**WRITTEN INSTRUCTION**
Write out exactly the lines running from the line that includes "Continue the Blender" to the end of the data, both ends included, and nothing besides.

'''

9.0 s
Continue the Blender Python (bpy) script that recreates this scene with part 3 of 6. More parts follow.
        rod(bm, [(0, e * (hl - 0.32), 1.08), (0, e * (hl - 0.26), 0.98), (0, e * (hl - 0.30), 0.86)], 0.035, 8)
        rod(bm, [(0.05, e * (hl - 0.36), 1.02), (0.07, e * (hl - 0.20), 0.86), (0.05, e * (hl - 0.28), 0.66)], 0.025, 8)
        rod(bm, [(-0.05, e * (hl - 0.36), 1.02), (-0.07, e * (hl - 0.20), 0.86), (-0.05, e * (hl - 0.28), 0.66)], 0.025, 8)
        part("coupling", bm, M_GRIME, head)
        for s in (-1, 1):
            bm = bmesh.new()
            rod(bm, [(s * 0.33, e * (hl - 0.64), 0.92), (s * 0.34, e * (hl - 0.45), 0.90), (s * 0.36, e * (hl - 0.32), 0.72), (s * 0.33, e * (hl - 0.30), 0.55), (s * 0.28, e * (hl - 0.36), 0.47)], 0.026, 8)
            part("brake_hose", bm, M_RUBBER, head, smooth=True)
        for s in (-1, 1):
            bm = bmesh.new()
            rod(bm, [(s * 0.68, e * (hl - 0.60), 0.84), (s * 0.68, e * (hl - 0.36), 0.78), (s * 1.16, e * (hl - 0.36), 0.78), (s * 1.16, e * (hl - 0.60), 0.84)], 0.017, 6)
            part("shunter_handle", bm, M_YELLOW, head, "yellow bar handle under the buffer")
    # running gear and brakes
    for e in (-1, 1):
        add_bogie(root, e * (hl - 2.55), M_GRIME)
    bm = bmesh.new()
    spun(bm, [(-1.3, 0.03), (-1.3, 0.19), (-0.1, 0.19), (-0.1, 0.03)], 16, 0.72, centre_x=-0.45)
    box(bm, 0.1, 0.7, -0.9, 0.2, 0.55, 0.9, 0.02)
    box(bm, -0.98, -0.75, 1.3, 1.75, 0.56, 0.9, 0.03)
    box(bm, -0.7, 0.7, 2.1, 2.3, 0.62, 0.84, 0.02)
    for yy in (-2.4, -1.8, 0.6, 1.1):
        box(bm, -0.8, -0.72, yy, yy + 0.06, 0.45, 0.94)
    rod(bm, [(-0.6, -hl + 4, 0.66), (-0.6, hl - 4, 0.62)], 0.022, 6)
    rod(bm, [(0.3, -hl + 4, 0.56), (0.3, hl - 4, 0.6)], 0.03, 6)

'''

**OUTPUT**
Continue the Blender Python (bpy) script that recreates this scene with part 3 of 6. More parts follow.
        rod(bm, [(0, e * (hl - 0.32), 1.08), (0, e * (hl - 0.26), 0.98), (0, e * (hl - 0.30), 0.86)], 0.035, 8)
        rod(bm, [(0.05, e * (hl - 0.36), 1.02), (0.07, e * (hl - 0.20), 0.86), (0.05, e * (hl - 0.28), 0.66)], 0.025, 8)
        rod(bm, [(-0.05, e * (hl - 0.36), 1.02), (-0.07, e * (hl - 0.20), 0.86), (-0.05, e * (hl - 0.28), 0.66)], 0.025, 8)
        part("coupling", bm, M_GRIME, head)
        for s in (-1, 1):
            bm = bmesh.new()
            rod(bm, [(s * 0.33, e * (hl - 0.64), 0.92), (s * 0.34, e * (hl - 0.45), 0.90), (s * 0.36, e * (hl - 0.32), 0.72), (s * 0.33, e * (hl - 0.30), 0.55), (s * 0.28, e * (hl - 0.36), 0.47)], 0.026, 8)
            part("brake_hose", bm, M_RUBBER, head, smooth=True)
        for s in (-1, 1):
            bm = bmesh.new()
            rod(bm, [(s * 0.68, e * (hl - 0.60), 0.84), (s * 0.68, e * (hl - 0.36), 0.78), (s * 1.16, e * (hl - 0.36), 0.78), (s * 1.16, e * (hl - 0.60), 0.84)], 0.017, 6)
            part("shunter_handle", bm, M_YELLOW, head, "yellow bar handle under the buffer")
    # running gear and brakes
    for e in (-1, 1):
        add_bogie(root, e * (hl - 2.55), M_GRIME)
    bm = bmesh.new()
    spun(bm, [(-1.3, 0.03), (-1.3, 0.19), (-0.1, 0.19), (-0.1, 0.03)], 16, 0.72, centre_x=-0.45)
    box(bm, 0.1, 0.7, -0.9, 0.2, 0.55, 0.9, 0.02)
    box(bm, -0.98, -0.75, 1.3, 1.75, 0.56, 0.9, 0.03)
    box(bm, -0.7, 0.7, 2.1, 2.3, 0.62, 0.84, 0.02)
    for yy in (-2.4, -1.8, 0.6, 1.1):
        box(bm, -0.8, -0.72, yy, yy + 0.06, 0.45, 0.94)
    rod(bm, [(-0.6, -hl + 4, 0.66), (-0.6, hl - 4, 0.62)], 0.022, 6)
    rod(bm, [(0.3, -hl + 4, 0.56), (0.3, hl - 4, 0.6)], 0.03, 6)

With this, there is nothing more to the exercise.